Les indices sur l'évolution économique et sociale du pays ne sont ni dans les énoncés des statistiques ni dans les déclarations des experts. Ils sont aux portes des marchands de fruits et légumes, des restaurants nouvellement rouverts, des boucheries, des pâtisseries et des boulangeries vers lesquels les consommateurs n'avaient aucun mal hier encore à s'orienter dans la quotidienneté. Ils sont dans le nouvel apparat des superettes et des centres commerciaux de plus en plus boudés. Une espèce de lourde chape de silence semble avoir réduit les étals à une inactivité manifeste pour signifier un froid dans l'air pour ce qui est devenu maintenant du superflu.

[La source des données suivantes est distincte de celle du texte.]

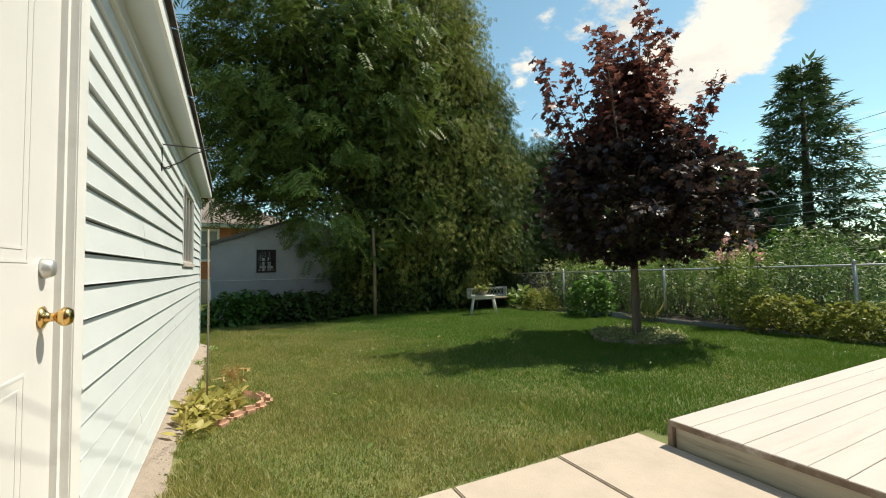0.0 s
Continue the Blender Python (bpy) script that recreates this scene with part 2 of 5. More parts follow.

Difficile et pénible épreuve pour la majorité des revendeurs et des commerçants qui eux ont une juste vue sur le baromètre de la consommation ! Les bouchers en sont aujourd'hui à la contemplation désespérée de leurs viandes qui ne trouvent plus preneurs et les légumiers se rendent compte que la pratique du pesage n'accorde plus de largesses aux défilés des kilogrammes car on a fini par apprendre à acheter à la pièce quand l'obligation de se nourrir s'impose. La surconsommation et son énorme gâchis ont fait croire qu'il suffisait de lever rideau pour transformer une boutique en mine d'or sans savoir que le règne des cigales se conformait à la générosité ou aux maléfices des saisons.

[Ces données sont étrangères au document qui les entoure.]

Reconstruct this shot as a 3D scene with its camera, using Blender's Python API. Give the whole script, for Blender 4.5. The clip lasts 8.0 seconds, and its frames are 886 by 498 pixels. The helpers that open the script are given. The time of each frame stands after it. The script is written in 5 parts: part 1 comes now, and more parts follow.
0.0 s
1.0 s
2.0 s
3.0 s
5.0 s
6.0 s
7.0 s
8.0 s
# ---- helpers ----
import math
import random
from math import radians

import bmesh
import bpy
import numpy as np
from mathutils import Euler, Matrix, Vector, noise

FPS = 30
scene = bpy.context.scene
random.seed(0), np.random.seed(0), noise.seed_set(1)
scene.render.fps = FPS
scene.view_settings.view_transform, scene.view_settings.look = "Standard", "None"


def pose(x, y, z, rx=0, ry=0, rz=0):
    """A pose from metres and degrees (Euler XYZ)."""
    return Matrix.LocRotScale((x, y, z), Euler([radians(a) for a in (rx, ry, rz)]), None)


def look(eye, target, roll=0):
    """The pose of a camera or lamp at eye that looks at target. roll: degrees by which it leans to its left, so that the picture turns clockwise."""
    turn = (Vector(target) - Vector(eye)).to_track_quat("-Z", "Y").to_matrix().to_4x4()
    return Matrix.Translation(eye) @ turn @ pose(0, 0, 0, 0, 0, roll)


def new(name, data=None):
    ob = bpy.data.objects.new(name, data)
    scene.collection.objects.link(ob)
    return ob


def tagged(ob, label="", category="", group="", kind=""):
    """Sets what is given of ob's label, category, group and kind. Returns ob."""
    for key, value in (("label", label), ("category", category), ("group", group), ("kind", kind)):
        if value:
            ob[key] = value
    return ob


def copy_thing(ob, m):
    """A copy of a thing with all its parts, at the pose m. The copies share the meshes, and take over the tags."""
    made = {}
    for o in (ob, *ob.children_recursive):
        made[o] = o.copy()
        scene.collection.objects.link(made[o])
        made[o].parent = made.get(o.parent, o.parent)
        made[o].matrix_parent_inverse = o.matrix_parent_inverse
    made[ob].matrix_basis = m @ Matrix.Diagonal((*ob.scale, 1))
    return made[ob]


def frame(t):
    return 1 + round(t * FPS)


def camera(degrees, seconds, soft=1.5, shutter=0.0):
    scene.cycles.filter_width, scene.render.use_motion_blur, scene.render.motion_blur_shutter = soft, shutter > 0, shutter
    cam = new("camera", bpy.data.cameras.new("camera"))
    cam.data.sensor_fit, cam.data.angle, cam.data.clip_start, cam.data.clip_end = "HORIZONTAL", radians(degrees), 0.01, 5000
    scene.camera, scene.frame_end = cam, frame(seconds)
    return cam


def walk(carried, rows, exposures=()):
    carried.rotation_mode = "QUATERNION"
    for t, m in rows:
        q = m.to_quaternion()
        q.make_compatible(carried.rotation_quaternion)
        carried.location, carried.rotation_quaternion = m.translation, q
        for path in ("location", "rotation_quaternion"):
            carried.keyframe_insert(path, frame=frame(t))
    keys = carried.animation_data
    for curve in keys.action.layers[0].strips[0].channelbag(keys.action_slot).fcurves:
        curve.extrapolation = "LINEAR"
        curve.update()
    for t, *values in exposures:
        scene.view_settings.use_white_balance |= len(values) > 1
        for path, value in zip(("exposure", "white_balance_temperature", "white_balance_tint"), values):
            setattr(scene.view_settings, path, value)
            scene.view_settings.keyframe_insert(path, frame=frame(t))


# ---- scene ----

Toutes celles qui ont entamé leurs traversées depuis un temps ont travesti le sens des points cardinaux pour que les espoirs fléchissent et que les cieux s'assombrissent.

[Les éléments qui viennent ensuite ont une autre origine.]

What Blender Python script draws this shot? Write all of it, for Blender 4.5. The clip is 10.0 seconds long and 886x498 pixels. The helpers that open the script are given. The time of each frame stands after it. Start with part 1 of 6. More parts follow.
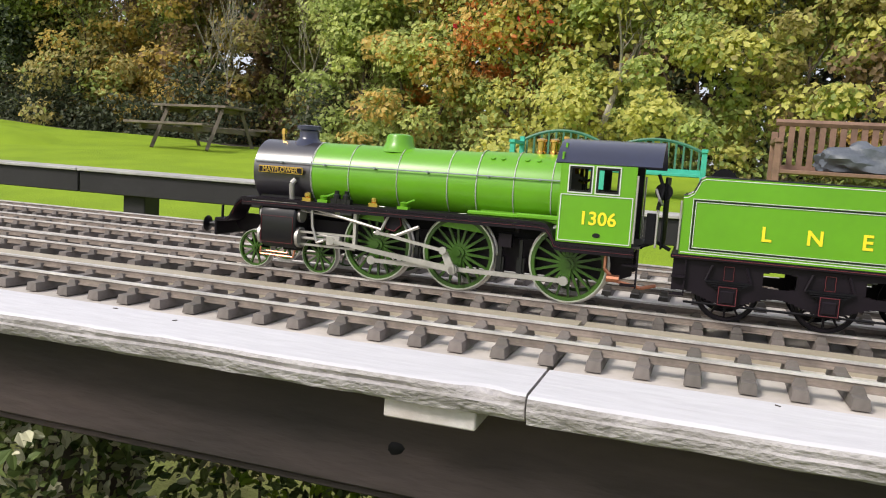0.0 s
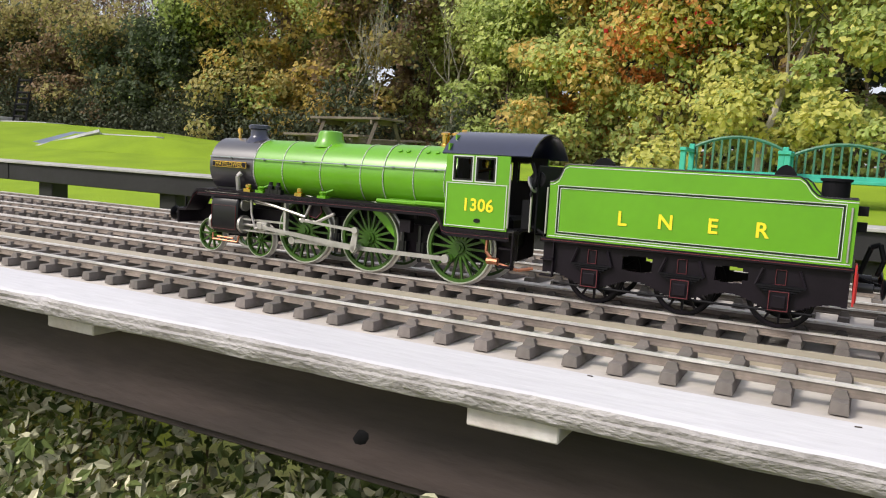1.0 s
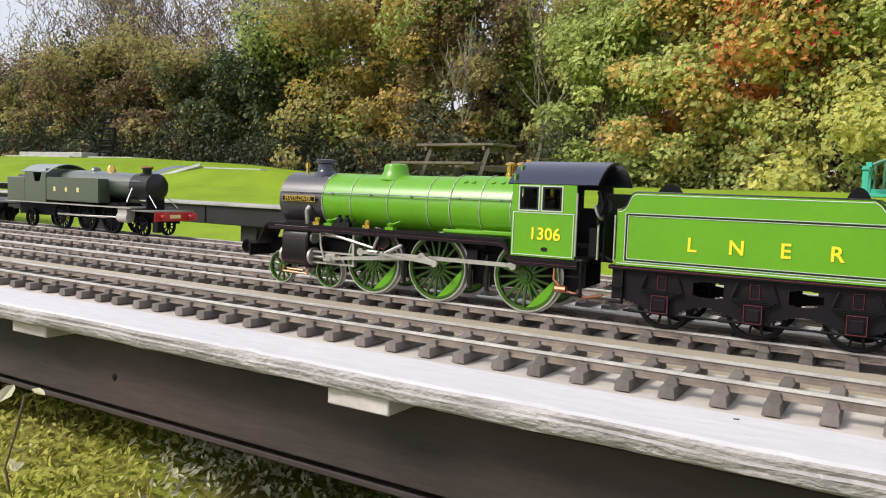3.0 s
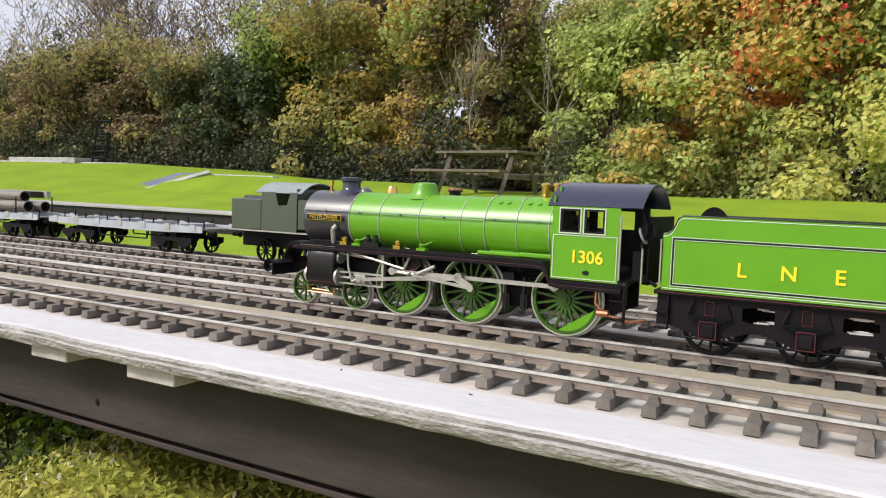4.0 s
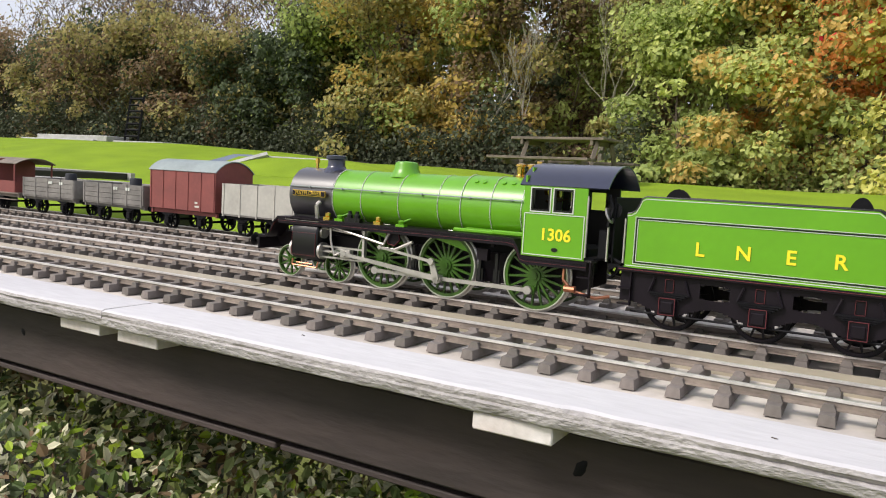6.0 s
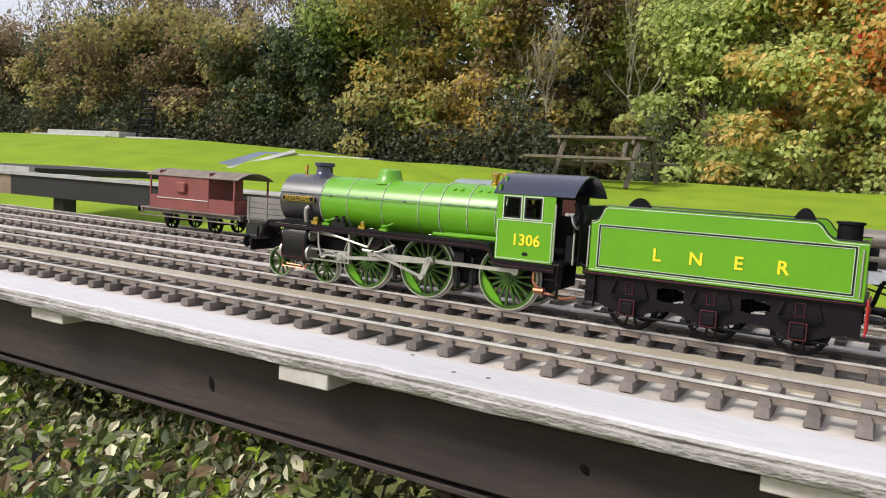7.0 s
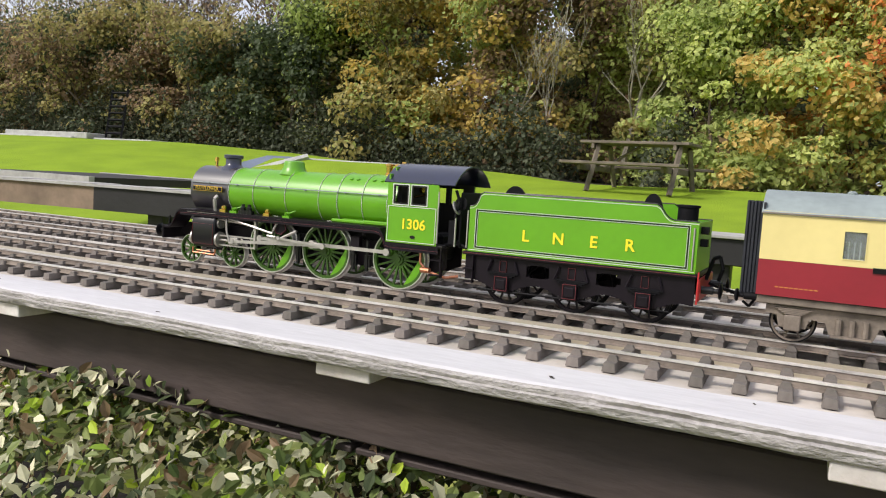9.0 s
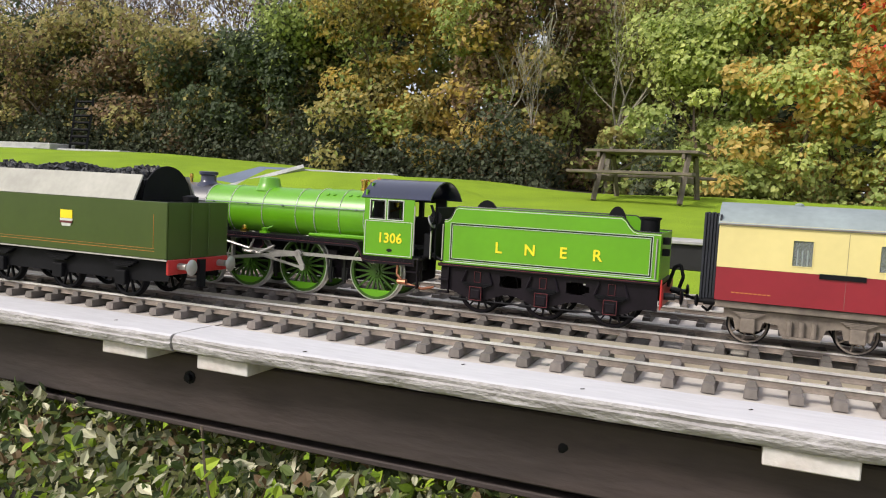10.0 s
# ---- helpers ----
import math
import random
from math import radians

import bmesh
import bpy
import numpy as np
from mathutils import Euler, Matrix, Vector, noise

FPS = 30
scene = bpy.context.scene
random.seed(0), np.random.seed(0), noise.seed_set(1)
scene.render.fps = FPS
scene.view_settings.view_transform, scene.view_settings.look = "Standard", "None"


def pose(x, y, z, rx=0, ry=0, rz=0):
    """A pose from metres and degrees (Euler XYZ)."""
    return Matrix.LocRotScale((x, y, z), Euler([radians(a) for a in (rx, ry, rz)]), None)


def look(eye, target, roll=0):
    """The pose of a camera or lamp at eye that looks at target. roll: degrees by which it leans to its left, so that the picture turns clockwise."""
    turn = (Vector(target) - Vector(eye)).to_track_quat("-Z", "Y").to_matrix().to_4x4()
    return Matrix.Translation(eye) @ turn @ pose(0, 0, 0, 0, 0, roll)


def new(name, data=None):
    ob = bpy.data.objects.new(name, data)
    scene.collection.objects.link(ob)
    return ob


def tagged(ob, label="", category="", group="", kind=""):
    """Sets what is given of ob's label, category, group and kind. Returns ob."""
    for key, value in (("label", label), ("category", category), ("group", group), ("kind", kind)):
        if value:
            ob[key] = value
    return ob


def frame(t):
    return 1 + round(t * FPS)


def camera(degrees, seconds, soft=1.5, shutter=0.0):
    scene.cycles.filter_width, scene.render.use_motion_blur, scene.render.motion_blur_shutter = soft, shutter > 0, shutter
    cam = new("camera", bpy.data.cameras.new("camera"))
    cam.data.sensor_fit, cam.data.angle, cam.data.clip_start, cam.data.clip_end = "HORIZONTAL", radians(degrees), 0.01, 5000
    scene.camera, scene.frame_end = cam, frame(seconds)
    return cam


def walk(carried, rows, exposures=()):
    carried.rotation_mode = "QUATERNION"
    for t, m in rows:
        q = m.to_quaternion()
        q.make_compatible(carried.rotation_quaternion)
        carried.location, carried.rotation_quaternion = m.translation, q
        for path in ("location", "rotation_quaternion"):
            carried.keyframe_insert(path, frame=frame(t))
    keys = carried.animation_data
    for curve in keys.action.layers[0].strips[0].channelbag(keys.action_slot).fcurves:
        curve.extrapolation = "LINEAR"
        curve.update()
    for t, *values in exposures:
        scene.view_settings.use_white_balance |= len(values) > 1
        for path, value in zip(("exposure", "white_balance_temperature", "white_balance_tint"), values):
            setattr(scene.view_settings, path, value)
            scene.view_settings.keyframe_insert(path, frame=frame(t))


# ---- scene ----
cam = camera(59.96, 10.0, soft=1.1)
# seconds, eye x y z, heading (left of +y), pitch, roll, way of the green train along the track
PATH = [
    (0.0, 0.1744, -0.5985, 0.0959, 18.16, -6.16, 3.81, 0.0000),
    (0.5, 0.0150, -0.5700, 0.0888, 23.79, -6.27, 3.30, 0.2748),
    (1.0, -0.1990, -0.5769, 0.0938, 27.69, -6.15, 3.36, 0.5585),
    (1.5, -0.4694, -0.6164, 0.0896, 30.11, -5.84, 3.06, 0.8236),
    (2.0, -0.6787, -0.6118, 0.0931, 31.24, -5.37, 2.68, 1.0531),
    (2.5, -0.9476, -0.5779, 0.1067, 31.56, -4.90, 2.24, 1.3234),
    (3.0, -1.2644, -0.5929, 0.0988, 31.45, -4.56, 1.93, 1.6156),
    (3.2, -1.3995, -0.6101, 0.1006, 31.24, -4.25, 1.83, 1.7302),
    (4.4, -2.1259, -0.5986, 0.1108, 29.82, -4.09, 2.26, 2.4563),
    (4.5, -2.1777, -0.5976, 0.1092, 30.01, -4.09, 2.16, 2.5168),
    (5.0, -2.4826, -0.6193, 0.1046, 29.60, -4.29, 2.64, 2.8146),
    (5.2, -2.5997, -0.6307, 0.1103, 29.85, -4.50, 2.52, 2.9317),
    (6.5, -3.2759, -0.6079, 0.1028, 30.27, -5.38, 3.51, 3.6261),
    (7.0, -3.5701, -0.6457, 0.1167, 30.06, -5.47, 3.42, 3.9448),
    (7.5, -3.8740, -0.6440, 0.1180, 29.36, -5.38, 3.15, 4.2851),
    (8.0, -4.1423, -0.6569, 0.1317, 28.33, -5.30, 3.33, 4.5983),
    (8.5, -4.4450, -0.6814, 0.1199, 26.99, -4.87, 3.36, 4.8982),
    (9.0, -4.7943, -0.6786, 0.1084, 25.91, -5.08, 3.52, 5.2431),
    (9.5, -5.1292, -0.6858, 0.1324, 24.52, -4.97, 3.47, 5.5823),
    (10.0, -5.5029, -0.7169, 0.1147, 22.39, -4.35, 2.98, 5.9446),
]


def heading(eye, yaw, pitch, roll):
    yaw, pitch = radians(yaw), radians(pitch)
    way = Vector((-math.sin(yaw) * math.cos(pitch), math.cos(yaw) * math.cos(pitch), math.sin(pitch)))
    return look(eye, Vector(eye) + way, roll)


walk(cam, [(t, heading((x, y, z), a, b, c)) for t, x, y, z, a, b, c, s in PATH])

# ---- light: autumn sun spread by thin cloud, from behind the viewer ----
SUN_FROM = Vector((-0.44, -0.60, 0.68)).normalized()
world = bpy.data.worlds.new("sky")
scene.world = world
world.use_nodes = True
wn = world.node_tree
sky = wn.nodes.new("ShaderNodeTexSky")
sky.sky_type, sky.sun_disc = "NISHITA", False
sky.sun_elevation = math.asin(SUN_FROM.z)
sky.sun_rotation = math.atan2(SUN_FROM.x, SUN_FROM.y)
sky.air_density, sky.dust_density, sky.ozone_density = 1.0, 4.0, 1.0
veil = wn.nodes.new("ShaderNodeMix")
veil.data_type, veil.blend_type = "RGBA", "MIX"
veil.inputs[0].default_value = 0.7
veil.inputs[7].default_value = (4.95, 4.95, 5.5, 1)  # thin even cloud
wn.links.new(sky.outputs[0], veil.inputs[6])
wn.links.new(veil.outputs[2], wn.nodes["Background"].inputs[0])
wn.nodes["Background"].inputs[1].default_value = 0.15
sun = new("sun", bpy.data.lights.new("sun", "SUN"))
sun.data.energy, sun.data.angle, sun.data.color = 2.8, radians(14), (1.0, 0.94, 0.87)
sun.matrix_world = look(SUN_FROM * 30, (0, 0, 0))
scene.view_settings.exposure = 0.30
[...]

On apprend ici et là que de grandes quantités de viandes pourries sont saisies et détruites. Si la tricherie des bouchers est évidente, elle est surtout due à l'embarras du revendeur d'une chair animale douteuse qui se retrouve avec un achalandage sur les bras faute d'acheteurs obligés de s'en tenir à l'essentiel. A la vérité, à cause d'une disette qui se généralise, même cet essentiel perd son sens pour qu'une multitude de familles soient incapables de se prendre en charge.

Il n'est pas étonnant que le seul recours soit l'abri dans la foi.